これは、昔の日本が君主制であったからだと父から聞いたことがある。確かに、村でも、国でも、常にトップに立つ「誰か」のいうことにきちんと従うことが当然とされてきた。「お殿様のいうことであれば安心だ」という思考回路は、わたしたちのなかに根強く刻まれているのかもしれない。


とはいえ、言い切ることがいつでもいいことなのかというと、そうではないとわたしは思う。

わたしたちのような一般市民にとって、言い切ることが必要とされるシーンは、「自分のこと」を表現するときだけなのではないかと思うのだ。

意思表明は、きちんと言い切ることで信頼感を得られるものだと思う。
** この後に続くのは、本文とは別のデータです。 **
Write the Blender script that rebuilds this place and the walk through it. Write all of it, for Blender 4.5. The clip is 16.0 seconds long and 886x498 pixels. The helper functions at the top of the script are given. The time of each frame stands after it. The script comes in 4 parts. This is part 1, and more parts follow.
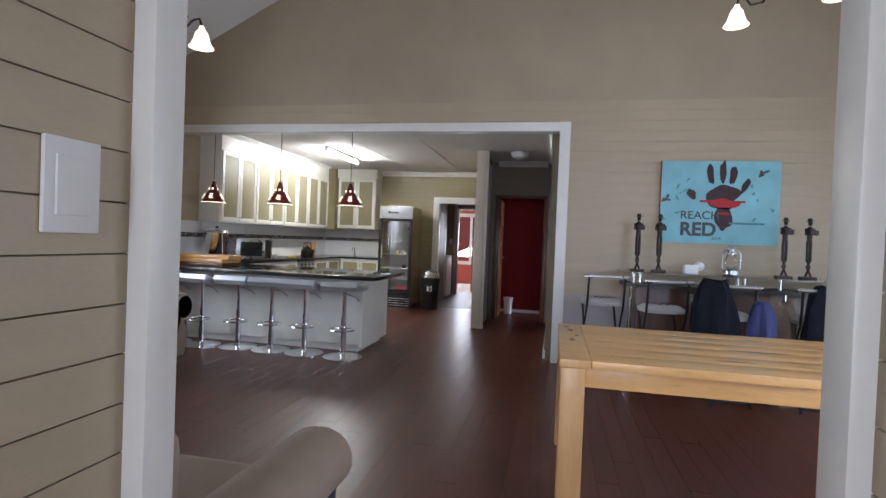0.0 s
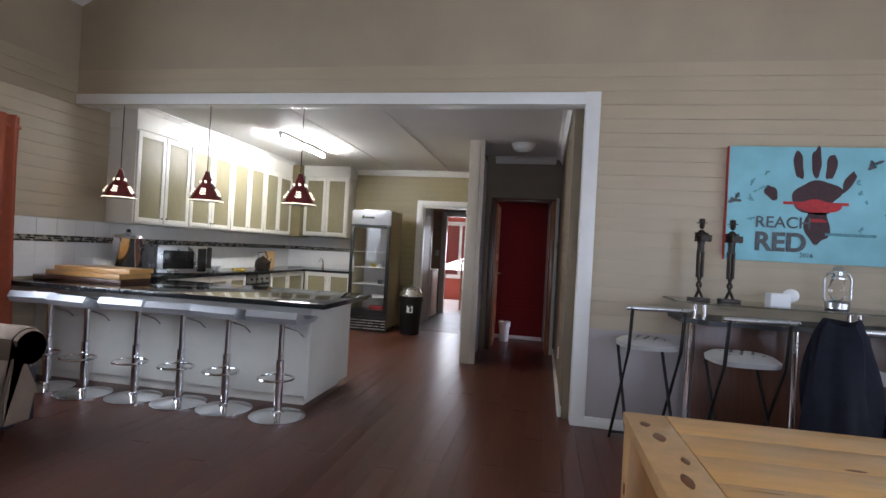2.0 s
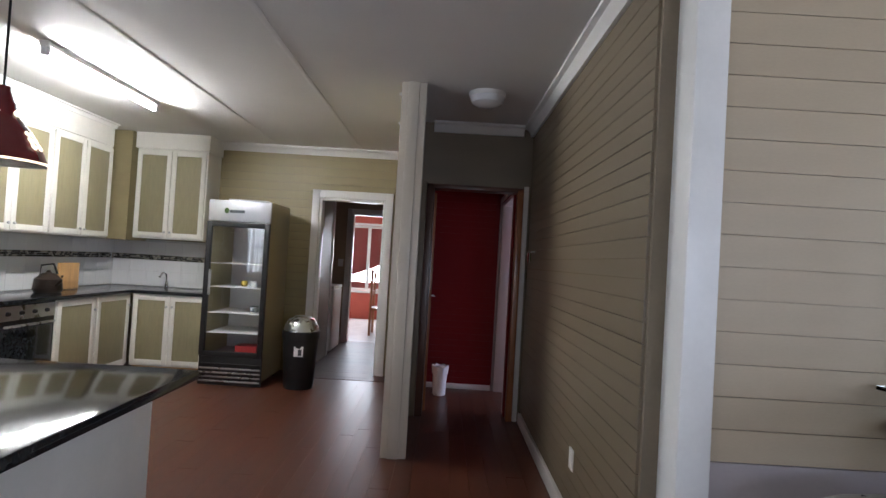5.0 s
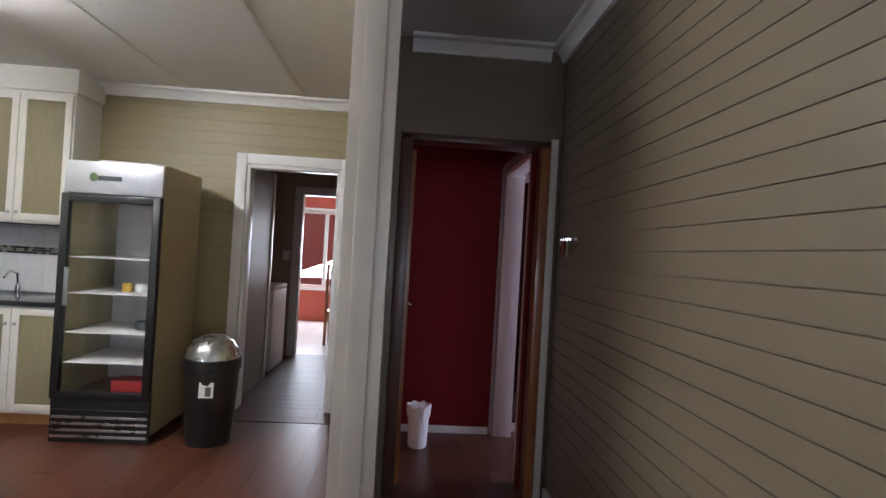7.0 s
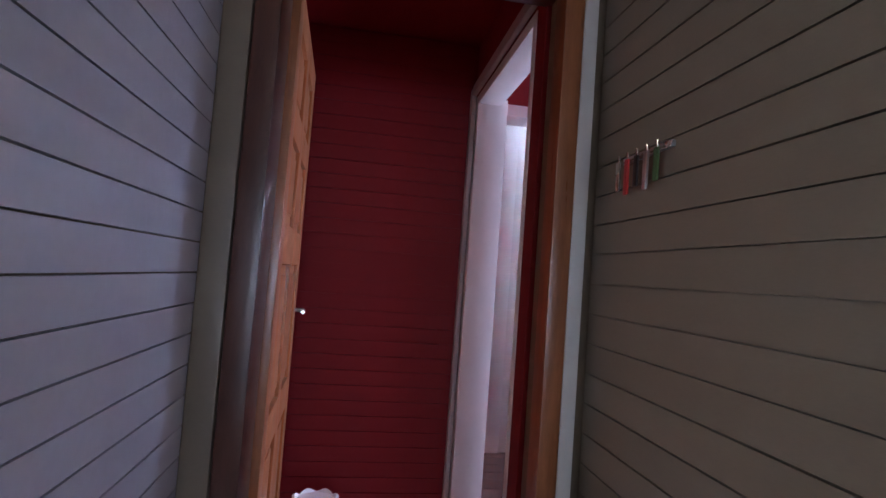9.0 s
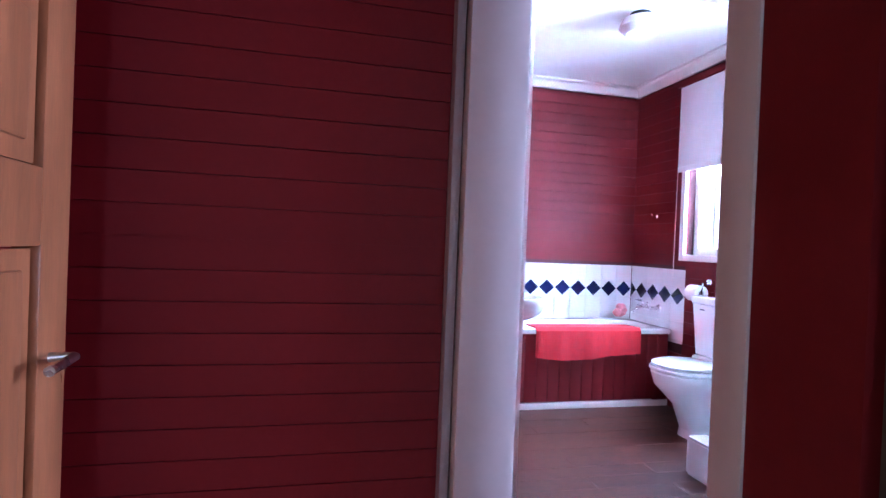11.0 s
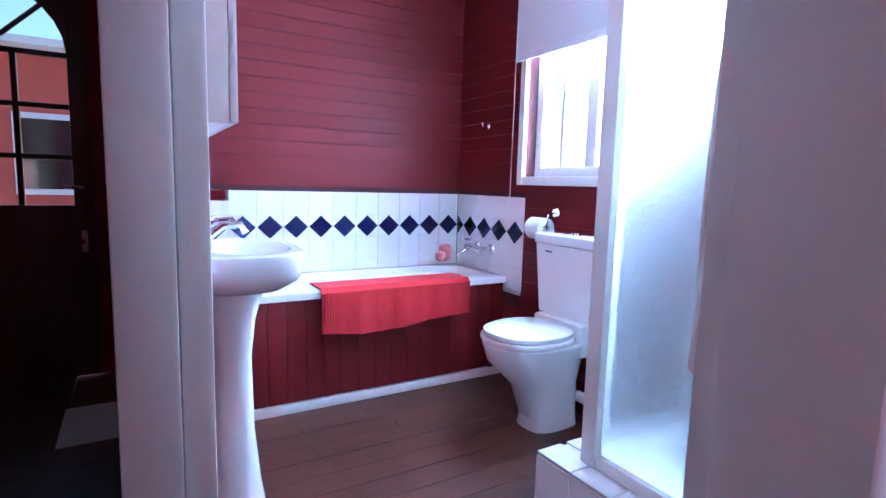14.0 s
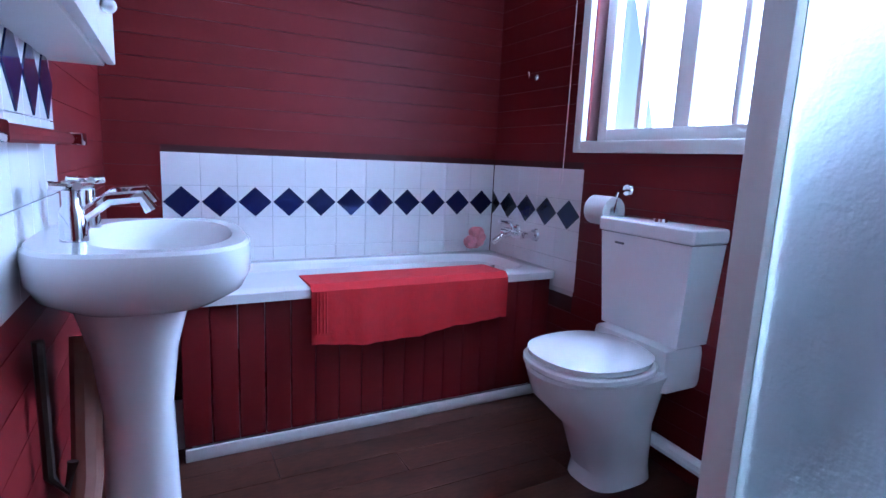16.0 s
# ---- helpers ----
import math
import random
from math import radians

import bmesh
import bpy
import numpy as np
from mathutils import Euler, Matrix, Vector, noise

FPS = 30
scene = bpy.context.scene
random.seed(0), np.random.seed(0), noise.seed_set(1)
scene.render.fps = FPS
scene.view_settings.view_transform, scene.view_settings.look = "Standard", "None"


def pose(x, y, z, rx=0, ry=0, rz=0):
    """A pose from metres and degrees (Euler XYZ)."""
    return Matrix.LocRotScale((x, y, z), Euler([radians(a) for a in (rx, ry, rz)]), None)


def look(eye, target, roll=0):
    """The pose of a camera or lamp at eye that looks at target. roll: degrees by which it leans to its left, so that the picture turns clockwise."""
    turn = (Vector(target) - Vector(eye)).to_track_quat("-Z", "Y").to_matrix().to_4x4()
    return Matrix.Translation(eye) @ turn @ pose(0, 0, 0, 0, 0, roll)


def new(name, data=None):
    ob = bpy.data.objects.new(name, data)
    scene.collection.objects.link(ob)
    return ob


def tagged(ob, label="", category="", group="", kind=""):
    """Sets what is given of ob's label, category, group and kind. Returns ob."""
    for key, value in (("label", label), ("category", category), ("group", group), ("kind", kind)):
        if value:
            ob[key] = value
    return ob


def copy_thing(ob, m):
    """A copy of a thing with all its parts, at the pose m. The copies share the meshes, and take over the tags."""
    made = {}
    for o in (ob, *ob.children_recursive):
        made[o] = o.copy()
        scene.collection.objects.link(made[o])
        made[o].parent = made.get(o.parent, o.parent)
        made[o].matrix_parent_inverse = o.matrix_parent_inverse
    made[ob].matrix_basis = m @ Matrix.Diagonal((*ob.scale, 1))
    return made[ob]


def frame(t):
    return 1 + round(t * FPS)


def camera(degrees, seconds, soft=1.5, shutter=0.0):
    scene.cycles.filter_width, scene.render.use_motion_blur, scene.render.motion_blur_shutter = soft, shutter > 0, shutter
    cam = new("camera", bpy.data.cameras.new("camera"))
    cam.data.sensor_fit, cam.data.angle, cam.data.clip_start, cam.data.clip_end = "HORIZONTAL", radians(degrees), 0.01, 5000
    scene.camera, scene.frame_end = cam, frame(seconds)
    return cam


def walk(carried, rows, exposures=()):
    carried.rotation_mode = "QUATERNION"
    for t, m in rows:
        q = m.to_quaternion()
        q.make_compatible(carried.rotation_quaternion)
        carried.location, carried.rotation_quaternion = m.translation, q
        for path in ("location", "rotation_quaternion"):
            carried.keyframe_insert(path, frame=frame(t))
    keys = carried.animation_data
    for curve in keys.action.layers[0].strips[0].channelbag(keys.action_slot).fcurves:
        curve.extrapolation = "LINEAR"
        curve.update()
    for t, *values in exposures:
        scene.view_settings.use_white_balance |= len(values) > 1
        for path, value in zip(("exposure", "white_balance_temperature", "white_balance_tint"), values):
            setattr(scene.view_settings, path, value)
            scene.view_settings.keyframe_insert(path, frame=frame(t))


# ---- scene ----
cam = camera(80.3, 16.0)
PATH = [
    (0, (0.587, 0.823, 1.271), (0.171, 2.778, 1.238), 2.3),
    (0.5, (0.544, 1.218, 1.26), (0.127, 3.174, 1.237), 2.6),
    (1, (0.467, 1.599, 1.254), (0.053, 3.556, 1.24), 2.8),
    (1.5, (0.383, 1.978, 1.27), (-0.016, 3.938, 1.27), 2.9),
    (2, (0.324, 2.386, 1.291), (-0.052, 4.351, 1.299), 3.1),
    (2.5, (0.246, 2.777, 1.294), (-0.096, 4.747, 1.31), 3.2),
    (3, (0.186, 3.179, 1.313), (-0.101, 5.158, 1.337), 3.3),
    (3.5, (0.099, 3.581, 1.317), (-0.125, 5.568, 1.347), 3.3),
    (4, (0.0, 3.983, 1.336), (-0.152, 5.977, 1.379), 3.3),
    (4.2, (-0.046, 4.163, 1.327), (-0.16, 6.159, 1.381), 3.4),
    (6.3, (-0.34, 5.899, 1.457), (-0.291, 7.898, 1.471), 3.2),
    (6.5, (-0.318, 6.083, 1.438), (-0.261, 8.083, 1.45), 3.3),
    (7, (-0.319, 6.498, 1.372), (-0.194, 8.494, 1.393), 3.3),
    (7.5, (-0.285, 6.917, 1.309), (-0.104, 8.908, 1.342), 3.2),
    (8, (-0.219, 7.33, 1.254), (0.019, 9.315, 1.294), 3.1),
    (8.5, (-0.152, 7.703, 1.211), (0.116, 9.684, 1.27), 2.8),
    (9, (-0.095, 8.133, 1.184), (0.214, 10.106, 1.286), 4.2),
    (9.2, (-0.032, 8.317, 1.203), (0.229, 10.298, 1.293), 4.2),
    (11.3, (0.11, 9.47, 1.212), (0.633, 11.4, 1.18), 2),
    (11.5, (0.139, 9.547, 1.203), (0.727, 11.458, 1.166), 2.1),
    (12, (0.253, 9.778, 1.136), (1.012, 11.628, 1.108), 2.2),
    (12.5, (0.347, 9.945, 1.161), (1.231, 11.738, 1.092), 1.8),
    (13, (0.489, 10.102, 1.162), (1.436, 11.857, 1.02), 1.3),
    (13.5, (0.65, 10.293, 1.11), (1.656, 12.014, 0.946), 1.9),
    (14, (0.819, 10.444, 1.15), (1.835, 12.149, 0.907), 1.6),
    (14.5, (0.955, 10.64, 1.131), (1.98, 12.336, 0.864), 2.2),
    (15, (1.053, 10.81, 1.115), (2.059, 12.517, 0.843), 2),
    (15.5, (1.089, 10.942, 1.108), (2.083, 12.654, 0.82), 2.4),
    (16, (1.137, 10.995, 1.105), (2.053, 12.742, 0.772), 2.5),
]
walk(cam, [(t, look(eye, target, roll)) for t, eye, target, roll in PATH], [
    (0, 0.05, 6000, 12), (4, 0.0, 6000, 12), (6.5, 0.1, 5900, 12), (8, 0.65, 5950, 13), (9.2, 1.2, 5300, 16), (11.3, 1.4, 4900, 16), (12.5, 1.3, 4850, 14), (14, 0.95, 4750, 9), (15, 0.4, 4750, 8), (16, -0.1, 4800, 9)])

# ---- light ----
world = bpy.data.worlds.new("sky")
scene.world = world
world.use_nodes = True
wn = world.node_tree.nodes
sky = wn.new("ShaderNodeTexSky")
sky.sky_type, sky.sun_disc = "NISHITA", False
sky.sun_elevation, sky.sun_rotation = radians(50), radians(60)
world.node_tree.links.new(sky.outputs[0], wn["Background"].inputs[0])
wn["Background"].inputs[1].default_value = 0.12
sun = new("sun", bpy.data.lights.new("sun", "SUN"))
sun.data.energy, sun.data.angle, sun.data.color = 4.0, radians(0.5), (1, 0.96, 0.9)
sun.matrix_world = look((10, 6, 12), (0, 0, 0))


def area(name, eye, target, w, h, power, color=(1, 1, 1)):
    ob = new(name, bpy.data.lights.new(name, "AREA"))
    ob.data.shape, ob.data.size, ob.data.size_y = "RECTANGLE", w, h
    ob.data.energy, ob.data.color = power, color
    ob.matrix_world = look(eye, target)
    return ob


area("daylight_lounge_window", (-4.16, 4.6, 1.45), (0, 4.6, 1.0), 1.5, 1.1, 60, (0.86, 0.93, 1))
area("daylight_entrance", (0.4, -1.9, 1.3), (0.4, 4, 1.2), 1.0, 1.9, 45, (0.9, 0.93, 1))
# Added lamp: brightens the lounge through glazing that stays out of view.
area("daylight_lounge_glazing", (4.2, 4.0, 1.3), (0, 4.6, 1.0), 3.0, 1.9, 45, (0.82, 0.9, 1))
# Added lamp: bluish fill from the south for the bar and partition.
area("daylight_lounge_south", (2.3, 1.68, 1.5), (1.0, 8, 1.1), 1.3, 1.2, 40, (0.72, 0.8, 1))
area("daylight_bathroom_window", (2.83, 12.28, 1.75), (0.8, 12.2, 1.0), 0.7, 1.0, 95, (0.68, 0.77, 1))
area("daylight_shower_window", (2.83, 11.2, 1.85), (0.8, 11.2, 1.2), 0.7, 0.9, 205, (0.72, 0.84, 1))
area("daylight_hall_end", (3.58, 10.15, 1.3), (1.0, 10.2, 1.2), 0.8, 1.9, 60, (0.8, 0.8, 1))
area("daylight_back_room", (-1.7, 16.45, 1.35), (-1.4, 11, 0.6), 2.1, 1.1, 75, (0.92, 0.95, 1))


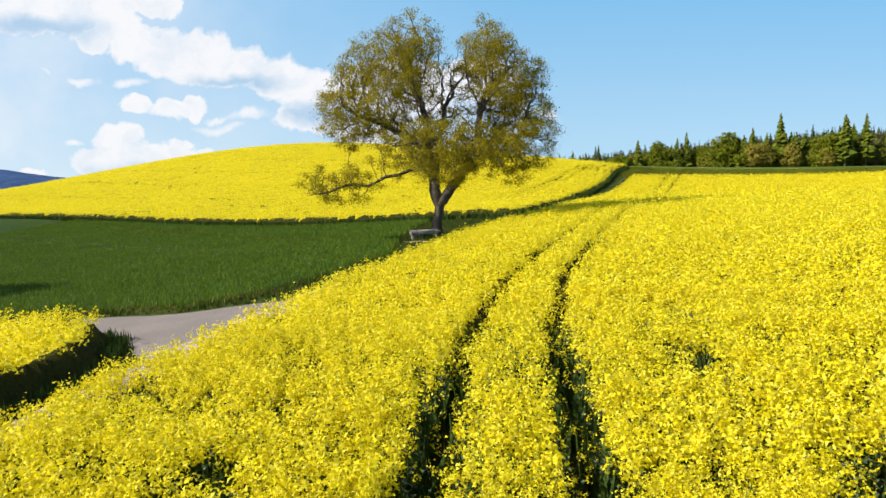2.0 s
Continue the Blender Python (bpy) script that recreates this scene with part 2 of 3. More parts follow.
def part(name, me, parent, label=""):
    ob = new(name, me)
    ob.parent = parent
    if label:
        ob["label"] = label
    return ob


def empty(name, m=None):
    ob = new(name)
    ob.empty_display_size = 0.2
    if m is not None:
        ob.matrix_basis = m
    return ob


def grid_faces(nx, ny):
    i = np.arange((nx - 1) * (ny - 1))
    a = (i // (ny - 1)) * ny + i % (ny - 1)
    return np.stack([a, a + ny, a + ny + 1, a + 1], 1)


# outlines of the fields, in plan
FIELD_RIGHT = [(-9.6, -80), (-9.2, -55), (-8.0, -46), (-5.9, -37), (-4.3, -30), (2.6, -13), (6.2, -5.5), (10.6, 5), (18.3, 27), (25.8, 43.5),
               (40.8, 76.5), (60, 75.2), (78, 72), (130, 66), (130, -80)]
FIELD_LEFT = [(9.0, 17), (20.8, 43.7), (32.3, 67.7), (39.6, 86), (45.4, 97), (35, 111), (25, 126.5), (6.8, 152), (-11.3, 165), (-22, 177),
              (-35, 187), (-70, 205), (-150, 215), (-190, 160), (-175, 105), (-88, 61), (-59, 48), (-38, 37), (-20, 28.5), (-6, 24.2), (4, 21)]
FIELD_PATCH = [(-10.9, -38.5), (-12.6, -33.6), (-16, -31), (-30, -25.5), (-60, -16), (-70, -60), (-14, -70), (-12.6, -52)]
WHEAT = [(-3.2, -13), (-7.4, -22.4), (-9.5, -25.6), (-12.5, -26.5), (-19, -24.2), (-30, -20), (-62, -9), (-120, 0), (-175, 104), (-88, 60.4), (-59, 47.4), (-38, 36.4),
         (-20, 27.9), (-6, 23.6), (-1.5, 21.5), (-3.6, 4.5), (-3.5, -5)]


def inside(poly, x, y):
    """Signed distance to the outline, positive within it."""
    x, y = np.asarray(x, float), np.asarray(y, float)
    best, odd = np.full(x.shape, 1e18), np.zeros(x.shape, bool)
    for (ax, ay), (bx, by) in zip(poly, poly[1:] + poly[:1]):
        ex, ey = bx - ax, by - ay
        t = np.clip(((x - ax) * ex + (y - ay) * ey) / (ex * ex + ey * ey), 0, 1)
        best = np.minimum(best, (x - ax - t * ex) ** 2 + (y - ay - t * ey) ** 2)
        if ay != by:
            odd ^= ((ay > y) != (by > y)) & (x < (y - ay) * ex / (by - ay) + ax)
    return np.where(odd, 1, -1) * np.sqrt(best)


def from_line(line, x, y):
    """Distance to a line of points, signed by its side."""
    best, side = np.full(np.shape(x), 1e18), np.ones(np.shape(x))
    for (ax, ay), (bx, by) in zip(line, line[1:]):
        ex, ey = bx - ax, by - ay
        t = np.clip(((x - ax) * ex + (y - ay) * ey) / (ex * ex + ey * ey), 0, 1)
        d = (x - ax - t * ex) ** 2 + (y - ay - t * ey) ** 2
        s = np.sign(ex * (y - ay) - ey * (x - ax))
        side, best = np.where(d < best, s, side), np.minimum(d, best)
    return np.sqrt(best) * side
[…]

ほかの誰でもない自分のことなのに、「〜かもしれません」「たぶん〜だと思います」など、曖昧な表現ばかりをしていると、「この人、大丈夫なのかな?」と思われてしまうことはあるだろう。「わたしは〜が好きだ」「〜とは思いません」と言い切ることで、その人の芯を相手に伝えられるのだとも思う。


ただし、この主語を一般的なものにしてしまっている言葉を、たびたび見かける。

「女性は〜」「男性は〜」「夫婦とは〜」「専業主婦は〜」「若者は〜」など。わたしはライターだから、「〜するのがライターとして正しいこと」のような意味合いの言葉を目にすることも多い。

この類の言葉は、“そうではない”人たちから、たいがい反感を食う。いちいち目くじらを立てる必要もないのだろうなあとは思うけれど、そもそもなんでみんなそんなに主語を一般的なものにしてしまうのだろう、とも思う。

それを思っているのは、ほかでもない“その人”だ。“同じカテゴリーに入るみんな”ではない。代表者として代弁できるくらい、その人はそのカテゴリーの中で目立っていたり影響力があったりする立場なのだろうか。

それとも、自分の考えとして表明できないから、主語を一般的なものにすり替えてしまうのだろうか。「わたしの意見ではないですよ、一般的なものとして言っているだけです」と逃げられるように。……もし、そうだとしたら、それは形として言い切っていたとしても、実は言い切れていないのではないかな。


言い切るときは、主語を「わたし」にしていたい。主語を一般的なものにするときは、あえて言い切らないようにしたい。

正直、言い方はまた悪いけれど、「この人、こんな言い方をしているけれど、何様のつもりなんだろうなあ」と感じることがある。本人がそう考えているのなら、主語を自分にして強気な発言をすればいいだけなのになあ。

一般的な話をするときに言い切らないのは、決して逃げではない。むしろ、自分のことは言い切りながら、その他のことでは言い切らないことで、「多角的に物事を見られる、器の大きな人なのかもしれないなあ」とわたしは好感を持つのだけれど。


……と、これもまた、わたしの一意見に過ぎないのだけれどね。

いつでもどこでも、スパンと言い切ればいいわけではないと思うのだ。